:: DATA PROVIDED ::
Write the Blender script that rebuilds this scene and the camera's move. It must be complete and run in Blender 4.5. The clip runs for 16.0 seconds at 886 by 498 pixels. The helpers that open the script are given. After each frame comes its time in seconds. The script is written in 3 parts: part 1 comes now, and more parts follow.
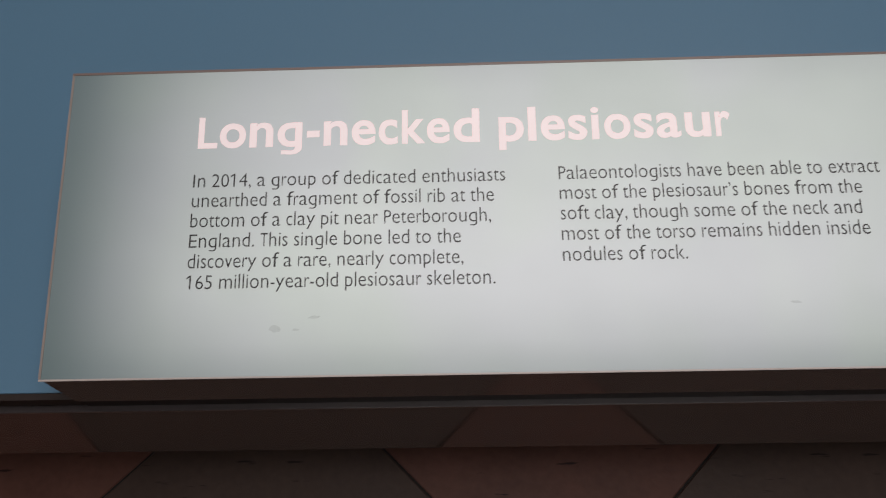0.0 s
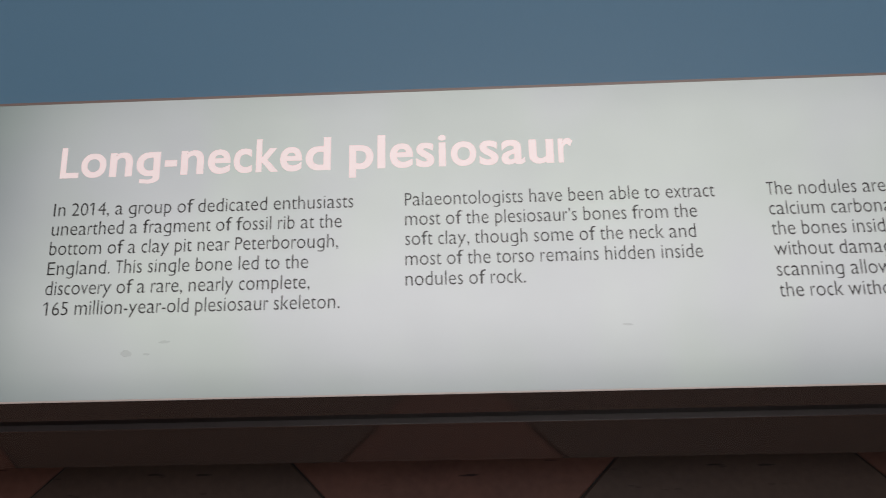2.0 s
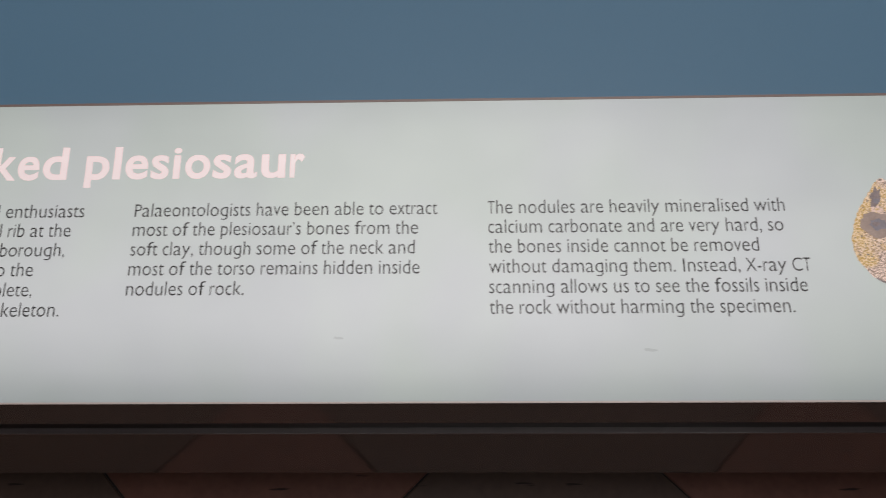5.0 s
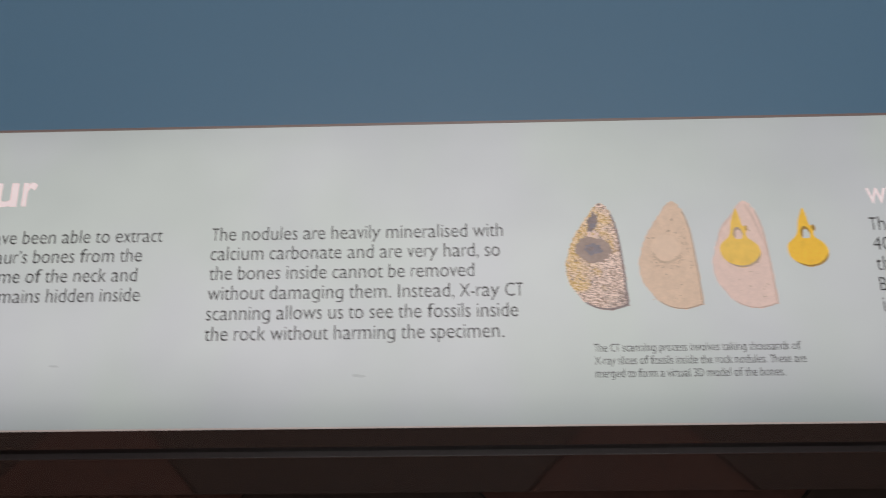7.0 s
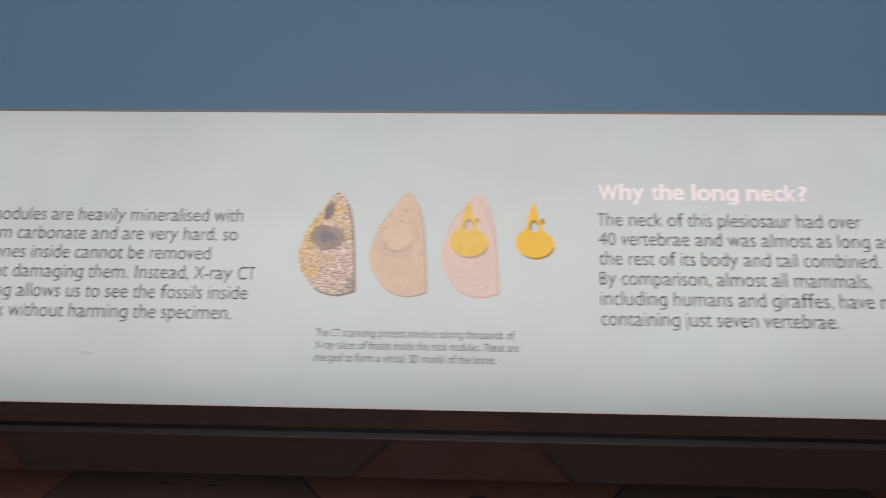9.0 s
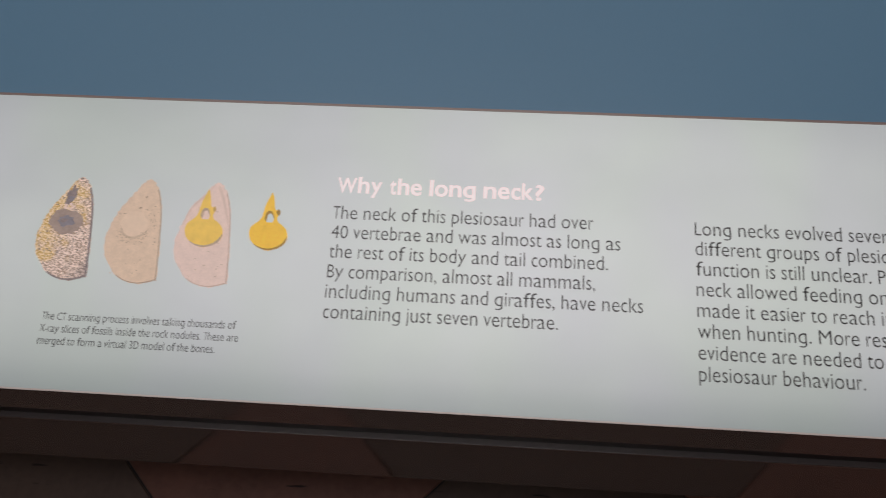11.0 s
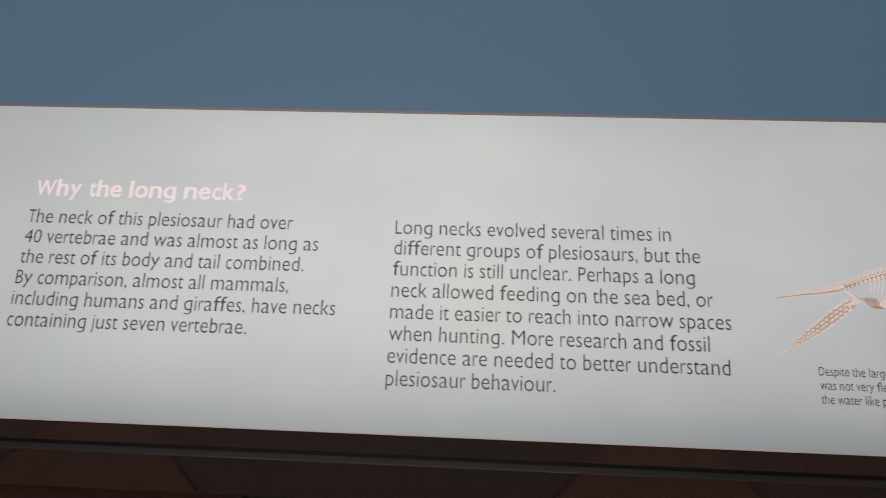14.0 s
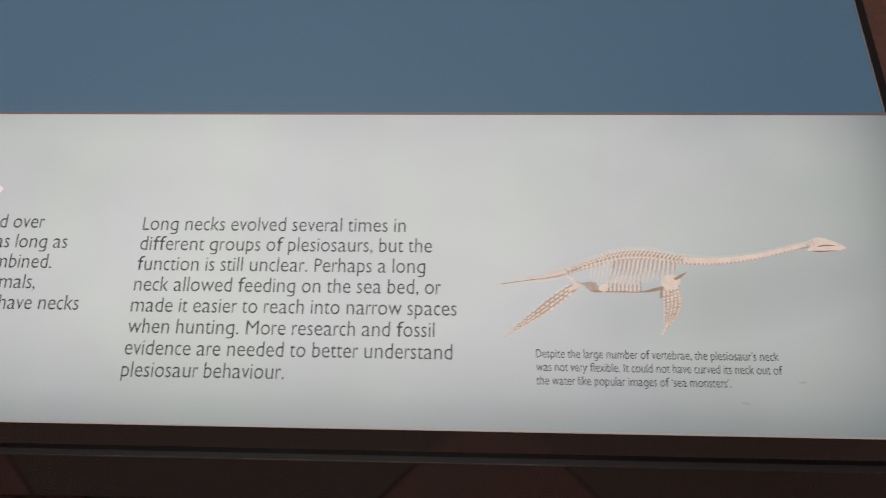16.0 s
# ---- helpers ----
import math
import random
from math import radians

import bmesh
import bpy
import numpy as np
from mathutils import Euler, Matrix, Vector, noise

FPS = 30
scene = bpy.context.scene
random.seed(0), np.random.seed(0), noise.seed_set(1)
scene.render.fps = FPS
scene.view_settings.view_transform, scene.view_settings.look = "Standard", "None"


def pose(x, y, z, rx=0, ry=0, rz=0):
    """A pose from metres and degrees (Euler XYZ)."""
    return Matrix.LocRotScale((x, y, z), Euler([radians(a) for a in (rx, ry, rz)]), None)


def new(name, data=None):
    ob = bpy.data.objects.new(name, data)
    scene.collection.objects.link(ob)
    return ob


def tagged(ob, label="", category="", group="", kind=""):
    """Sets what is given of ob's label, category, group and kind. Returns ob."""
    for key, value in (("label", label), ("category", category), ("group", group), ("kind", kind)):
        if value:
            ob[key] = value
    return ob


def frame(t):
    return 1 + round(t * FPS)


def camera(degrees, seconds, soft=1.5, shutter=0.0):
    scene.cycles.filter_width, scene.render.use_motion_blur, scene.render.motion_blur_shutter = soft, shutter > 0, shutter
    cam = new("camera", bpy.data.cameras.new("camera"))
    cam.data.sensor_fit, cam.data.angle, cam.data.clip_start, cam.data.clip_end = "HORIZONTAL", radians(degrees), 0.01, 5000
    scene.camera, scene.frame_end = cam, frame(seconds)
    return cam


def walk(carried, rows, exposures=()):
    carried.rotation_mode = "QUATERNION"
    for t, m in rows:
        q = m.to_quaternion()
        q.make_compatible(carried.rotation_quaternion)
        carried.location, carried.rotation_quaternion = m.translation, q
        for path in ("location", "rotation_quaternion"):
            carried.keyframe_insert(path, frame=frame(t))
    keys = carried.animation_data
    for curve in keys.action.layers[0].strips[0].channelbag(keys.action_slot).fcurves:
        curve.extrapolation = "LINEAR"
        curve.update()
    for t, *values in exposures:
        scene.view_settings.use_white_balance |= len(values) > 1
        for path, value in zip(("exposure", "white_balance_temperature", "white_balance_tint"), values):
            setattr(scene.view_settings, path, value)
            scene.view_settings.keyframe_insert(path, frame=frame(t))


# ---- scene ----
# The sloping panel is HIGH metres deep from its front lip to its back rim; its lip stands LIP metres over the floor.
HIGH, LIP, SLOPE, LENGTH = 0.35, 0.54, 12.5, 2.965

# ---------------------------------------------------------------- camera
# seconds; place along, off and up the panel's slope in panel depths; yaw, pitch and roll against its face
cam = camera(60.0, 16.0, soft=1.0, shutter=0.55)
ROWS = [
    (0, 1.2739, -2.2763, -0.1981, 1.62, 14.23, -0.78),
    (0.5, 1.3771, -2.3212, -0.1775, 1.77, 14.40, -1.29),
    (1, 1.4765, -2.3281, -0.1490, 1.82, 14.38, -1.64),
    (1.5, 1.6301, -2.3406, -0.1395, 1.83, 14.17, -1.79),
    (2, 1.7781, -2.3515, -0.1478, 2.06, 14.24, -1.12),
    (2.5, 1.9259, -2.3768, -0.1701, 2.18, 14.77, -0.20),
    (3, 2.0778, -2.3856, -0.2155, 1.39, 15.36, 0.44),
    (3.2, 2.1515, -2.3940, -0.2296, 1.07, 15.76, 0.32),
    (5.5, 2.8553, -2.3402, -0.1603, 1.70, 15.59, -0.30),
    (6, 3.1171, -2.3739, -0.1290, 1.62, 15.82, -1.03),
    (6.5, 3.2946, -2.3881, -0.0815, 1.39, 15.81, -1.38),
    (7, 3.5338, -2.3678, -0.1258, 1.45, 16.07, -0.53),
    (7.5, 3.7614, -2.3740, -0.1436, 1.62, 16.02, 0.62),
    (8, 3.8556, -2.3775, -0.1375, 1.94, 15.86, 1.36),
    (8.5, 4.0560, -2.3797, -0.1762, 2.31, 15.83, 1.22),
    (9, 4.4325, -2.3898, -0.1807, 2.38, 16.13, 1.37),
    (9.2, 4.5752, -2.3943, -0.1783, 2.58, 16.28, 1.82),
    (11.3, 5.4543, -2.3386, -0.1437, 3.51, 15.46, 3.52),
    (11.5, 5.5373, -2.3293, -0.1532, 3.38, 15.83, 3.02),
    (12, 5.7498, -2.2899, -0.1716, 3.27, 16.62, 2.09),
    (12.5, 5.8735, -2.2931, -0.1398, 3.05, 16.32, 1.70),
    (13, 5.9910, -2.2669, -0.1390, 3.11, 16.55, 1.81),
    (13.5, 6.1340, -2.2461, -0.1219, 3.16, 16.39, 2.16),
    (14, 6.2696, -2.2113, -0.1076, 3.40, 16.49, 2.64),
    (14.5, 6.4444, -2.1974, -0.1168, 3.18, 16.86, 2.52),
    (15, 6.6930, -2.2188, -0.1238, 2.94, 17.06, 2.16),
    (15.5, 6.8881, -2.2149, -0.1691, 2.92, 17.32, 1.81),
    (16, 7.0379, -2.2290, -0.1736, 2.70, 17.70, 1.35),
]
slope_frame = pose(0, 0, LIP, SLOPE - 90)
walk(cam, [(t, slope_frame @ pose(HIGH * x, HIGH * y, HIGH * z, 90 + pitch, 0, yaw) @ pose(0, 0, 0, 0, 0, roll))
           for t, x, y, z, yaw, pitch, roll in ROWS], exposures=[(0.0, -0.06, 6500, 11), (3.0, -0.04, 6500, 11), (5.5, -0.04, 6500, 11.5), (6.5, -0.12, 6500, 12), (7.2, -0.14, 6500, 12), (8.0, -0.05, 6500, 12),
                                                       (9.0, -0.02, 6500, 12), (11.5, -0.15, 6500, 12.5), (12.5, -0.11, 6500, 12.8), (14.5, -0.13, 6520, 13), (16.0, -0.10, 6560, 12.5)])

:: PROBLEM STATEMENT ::
Only the lines from the start of the material through the line containing "scene.render.fps = FPS" should be transcribed. Pictures stay out.

:: SOLUTION TO THIS PROBLEM ::
Write the Blender script that rebuilds this scene and the camera's move. It must be complete and run in Blender 4.5. The clip runs for 16.0 seconds at 886 by 498 pixels. The helpers that open the script are given. After each frame comes its time in seconds. The script is written in 3 parts: part 1 comes now, and more parts follow.
0.0 s
2.0 s
5.0 s
7.0 s
9.0 s
11.0 s
14.0 s
16.0 s
# ---- helpers ----
import math
import random
from math import radians

import bmesh
import bpy
import numpy as np
from mathutils import Euler, Matrix, Vector, noise

FPS = 30
scene = bpy.context.scene
random.seed(0), np.random.seed(0), noise.seed_set(1)
scene.render.fps = FPS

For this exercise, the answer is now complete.